• Exercise details
Reproduce the material word for word; the images stay out.

++++++

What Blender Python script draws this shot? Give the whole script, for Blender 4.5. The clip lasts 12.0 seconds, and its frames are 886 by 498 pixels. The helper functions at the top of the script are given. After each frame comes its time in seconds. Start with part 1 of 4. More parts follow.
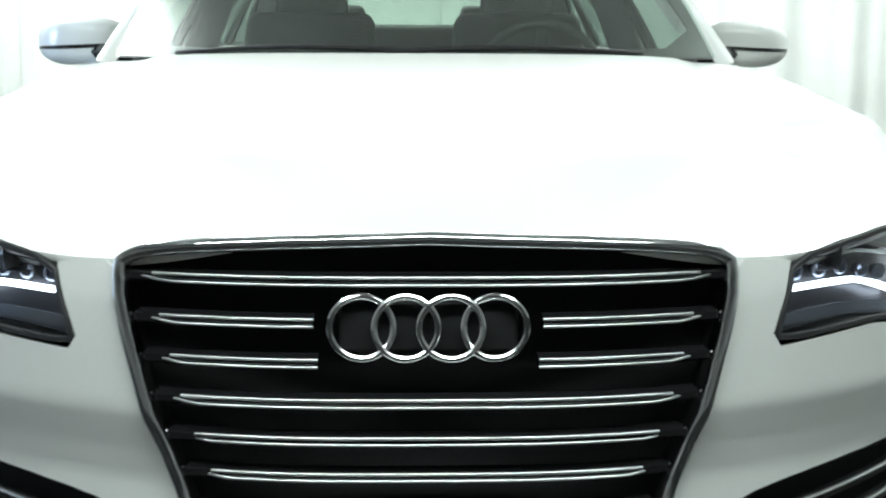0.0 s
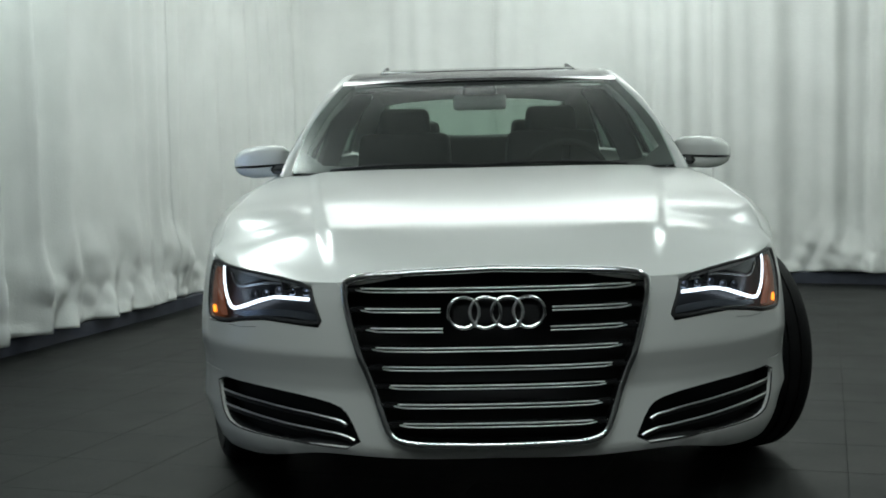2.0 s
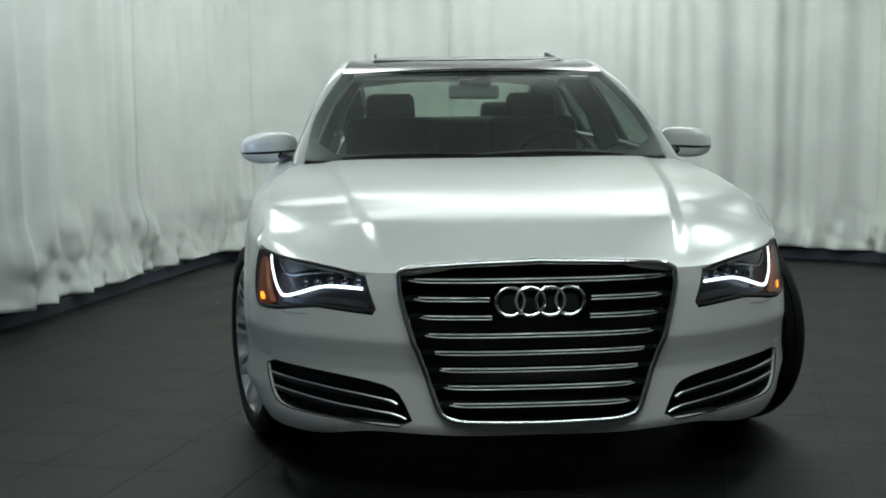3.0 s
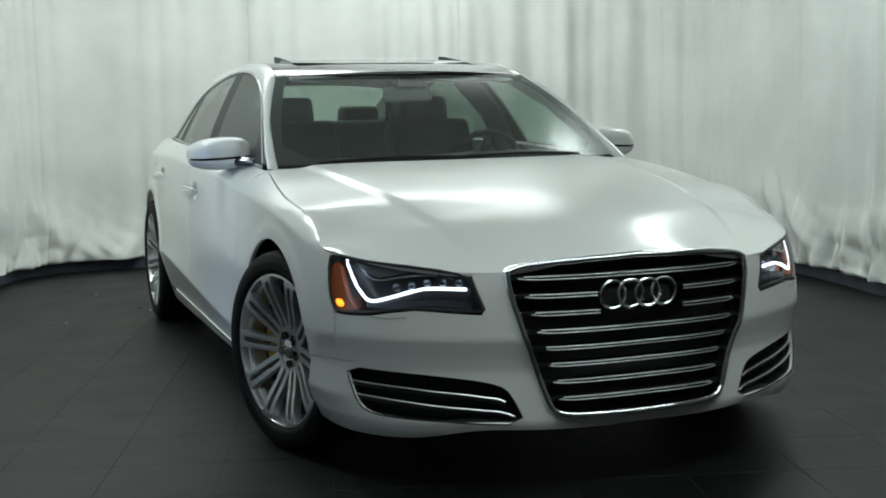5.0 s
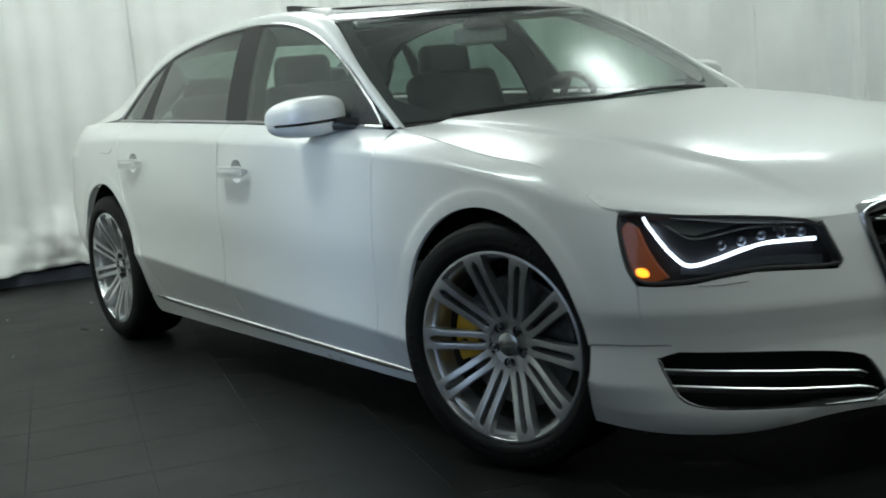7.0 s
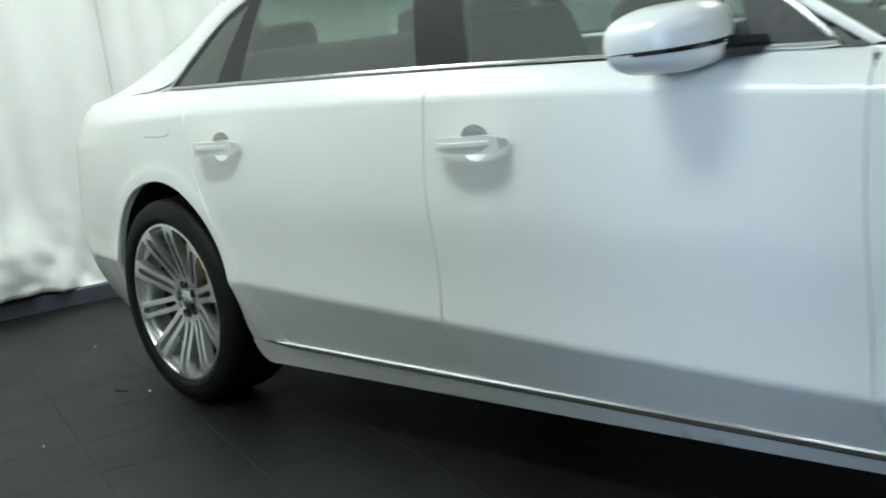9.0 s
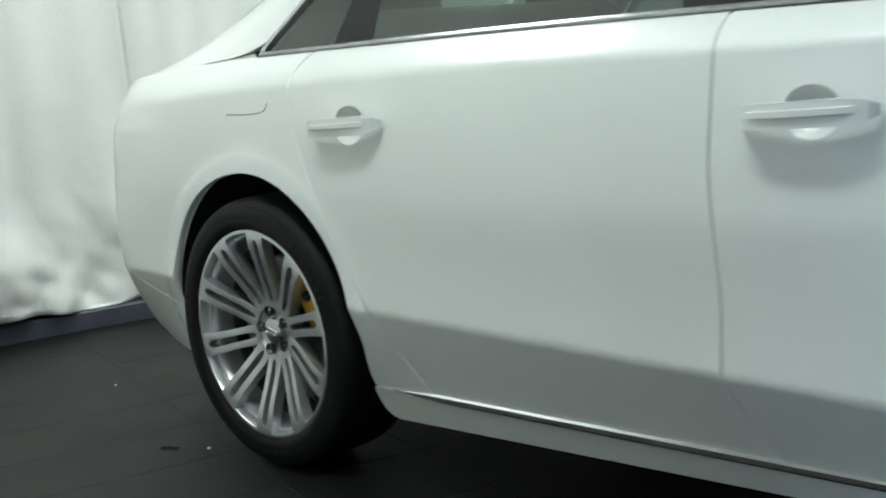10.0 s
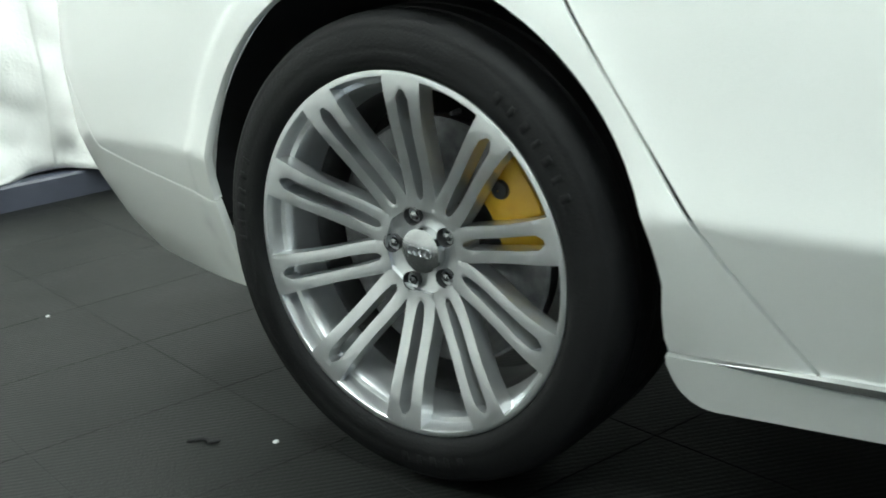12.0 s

++++++

• Task response
What Blender Python script draws this shot? Give the whole script, for Blender 4.5. The clip lasts 12.0 seconds, and its frames are 886 by 498 pixels. The helper functions at the top of the script are given. After each frame comes its time in seconds. Start with part 1 of 4. More parts follow.
0.0 s
2.0 s
3.0 s
5.0 s
7.0 s
9.0 s
10.0 s
12.0 s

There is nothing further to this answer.